For five decades now the great and the good of financial services industry have gathered towards the end of the year at Sibos to discuss the future of banking.
At this year’s event in Geneva, the mood was noticeably – and happily – different from recent years that have seen a fair amount of worry or panic. Instead people were looking at ways to move the industry forward and indeed forge new partnerships. There were five big themes that ran thorough a lot of the conversations.
Security is more important than ever: With the Bank of Bangladesh hack demonstrating how vulnerable networks – including trusted relationships – can be compromised and misused, the financial services industry is paying much more attention to the security of their networks and products.
Taking this one step further, SWIFT – the main global provider of secure financial messaging services and organizer of SIBOS – announced that it will engage BAE Systems to test the banks connected to the SWIFT network. Moreover, the big three federal banking watchdogs in the US (the Federal Reserve Board, the Federal Deposit Insurance Corporation, and the Office of the Comptroller of the Currency) have just put forward a proposal to strengthen the US’ financial system to protect it from attack.
Data is more important than money: For as long as anyone can remember, the most important part of a payment message was the amount of the transaction, the account it was coming from, and the account it was going to.
Now, the ability to include invoice information in the payment message (rather than sending it after the fact) allows banks and their corporate customers to get far more value from the transaction. It also provides firms with the reason for the payment, helps them recognize trade terms and discounts, and even update accounting systems automatically.
Blockchain is now mainstream: Innotribe is the part of Sibos where new technologies are discussed, and blockchain was long the darling of past Innotribes.
Now that blockchain is receiving proper attention – and scrutiny – from banks and vendors, it has moved to the main stage where the merits and drawbacks of the technology are addressed in greater detail. For any emerging technology, this transition means that the industry is – finally – taking it seriously, but the challenge is for the technology to now live up to the hype.
Context matters: One of the most pleasing ideas or capabilities under discussion was the ability of banks to give customers product recommendations through a customer-facing application. And not just general recommendations (i.e., buy a long-term certificate of deposit today), but targeted recommendations that addressed both actual customer behavior and existing market conditions.
One example on show was for a corporate customer that was buying products overseas and paying for these products using spot-based foreign exchange rates, which are incredibly expensive.
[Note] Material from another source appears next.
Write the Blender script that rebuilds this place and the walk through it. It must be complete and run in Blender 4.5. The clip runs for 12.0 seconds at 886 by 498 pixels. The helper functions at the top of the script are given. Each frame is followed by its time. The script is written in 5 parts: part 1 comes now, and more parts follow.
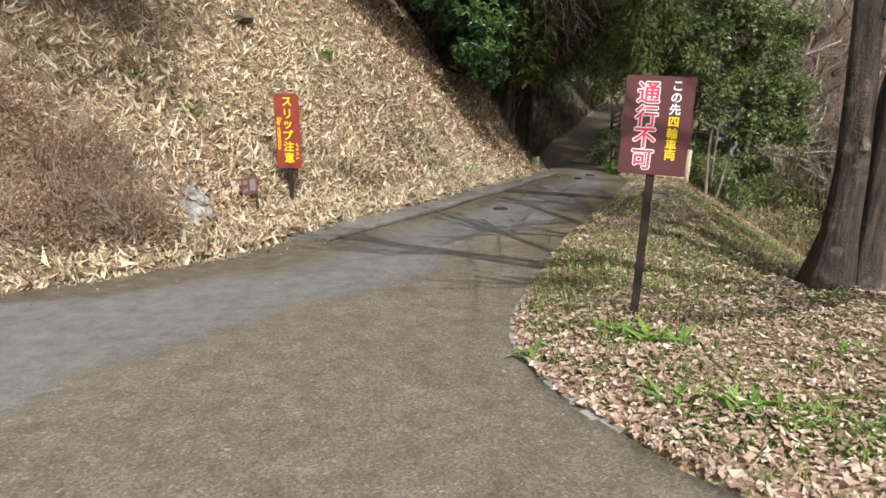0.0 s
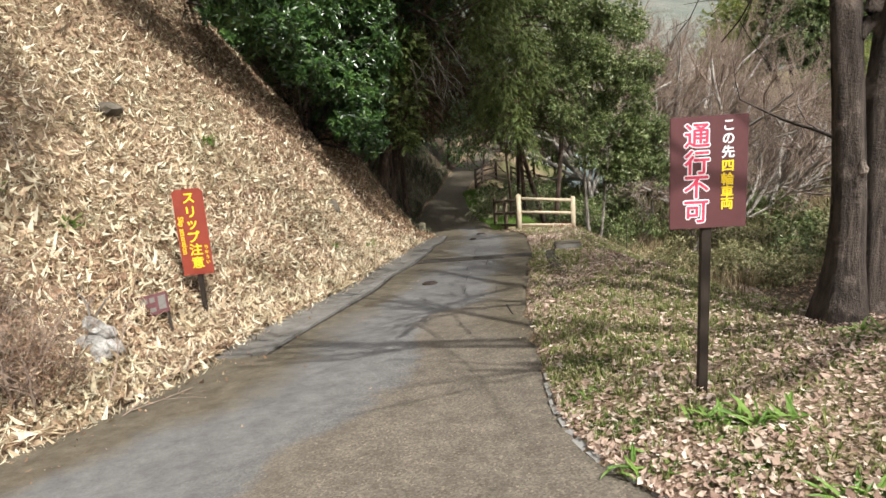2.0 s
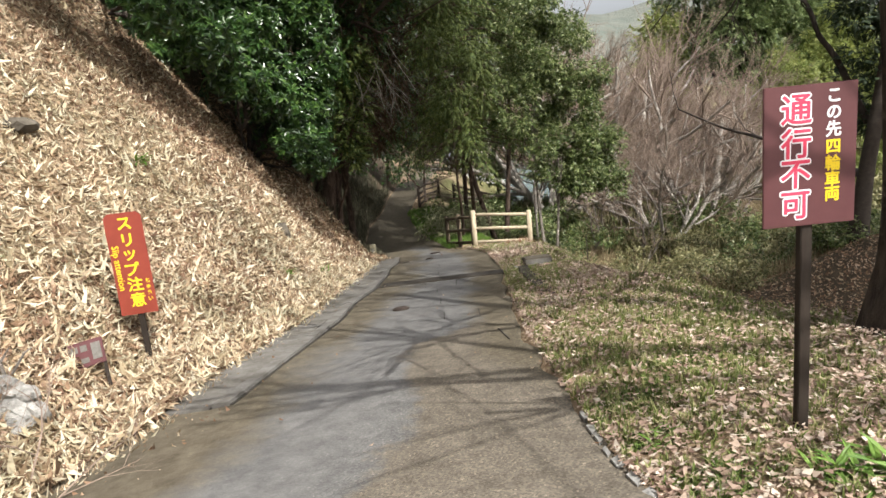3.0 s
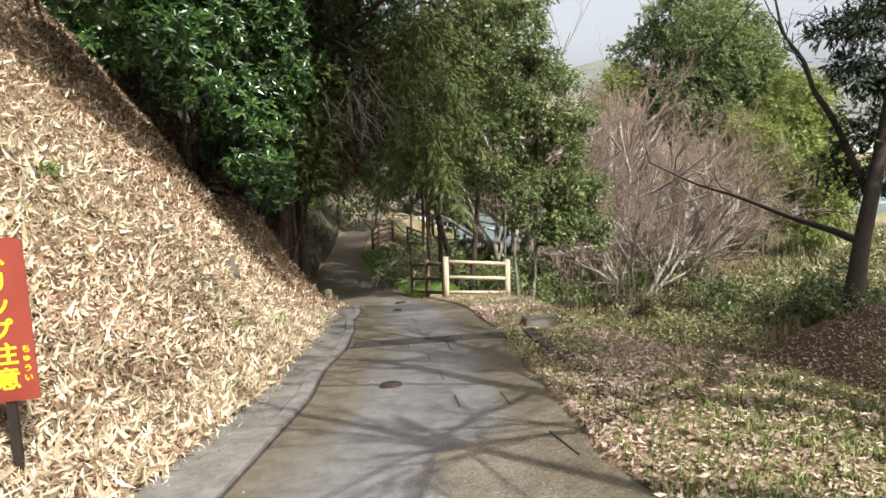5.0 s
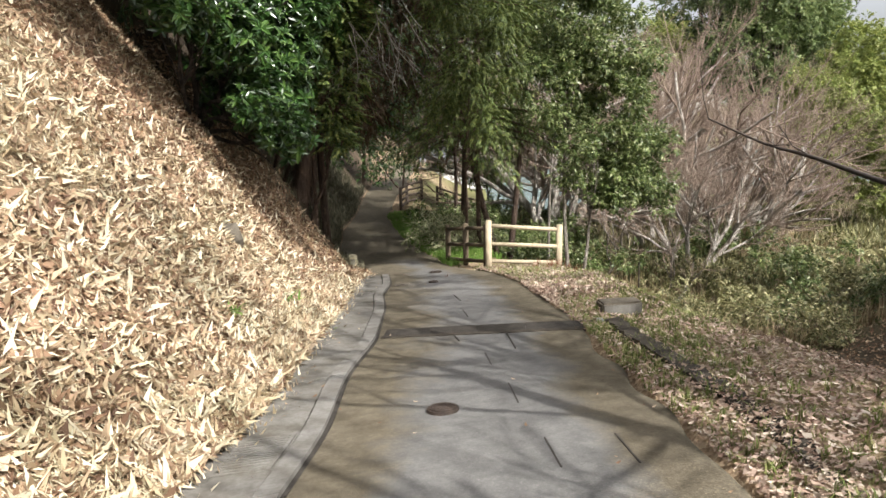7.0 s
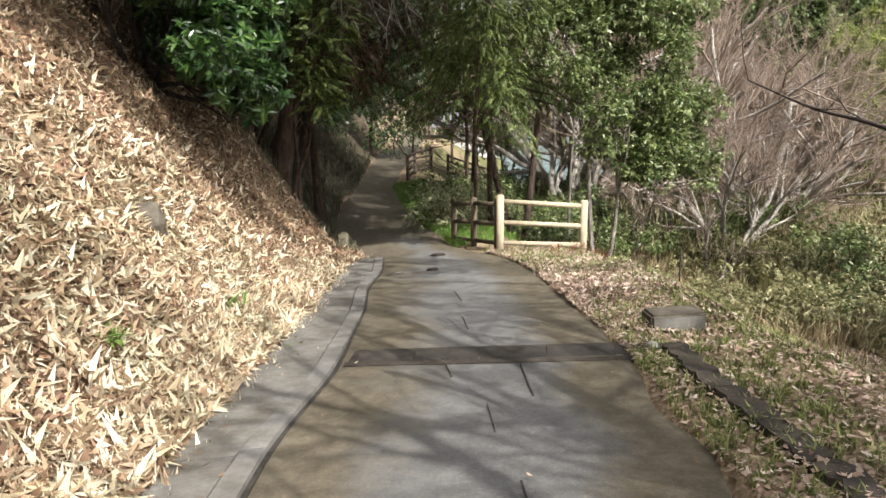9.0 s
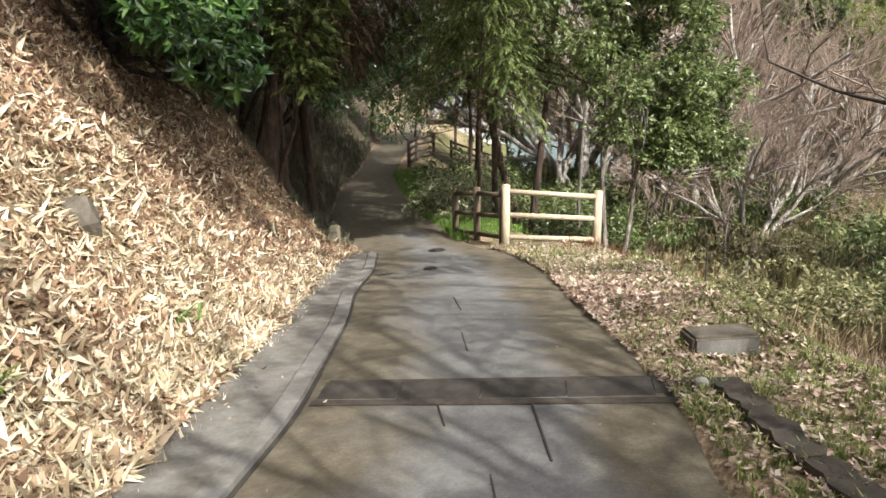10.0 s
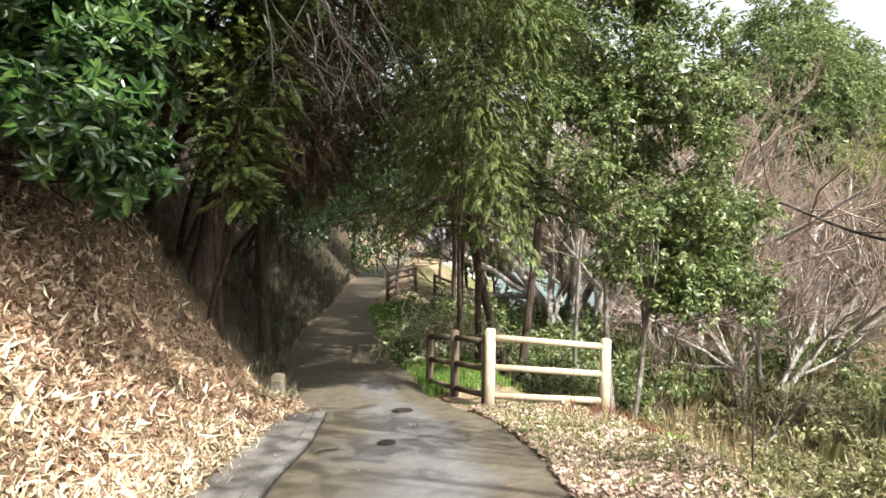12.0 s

By recognizing the behavior and finding a less expensive – and longer term solution – the bank would be able to offer its client a currency hedge through the online banking portal with the click of a mouse.
In the longer-term, these kinds of capabilities will improve customer satisfaction and create additional, repeatable revenue for banks – a fair exchange for episodic and expensive transactions that could cause a customer to look elsewhere.
Open APIs will be the way of the world – soon: Application Programming Interfaces (APIs) will make it easier than ever for third parties to provide payment services that are better and/or cheaper than what the banks themselves could provide.
Although access to the required customer financial data to provide these services is mandated in Europe under the revised Payment Services Directive (known catchily as PSD2), the industry was already feeling pressure from offerings like Intuit’s Mint for years. The good news is that banks – and the vendors that work for them – are “open” to working with providers in the API space to bring these capabilities to corporate customers in the short term.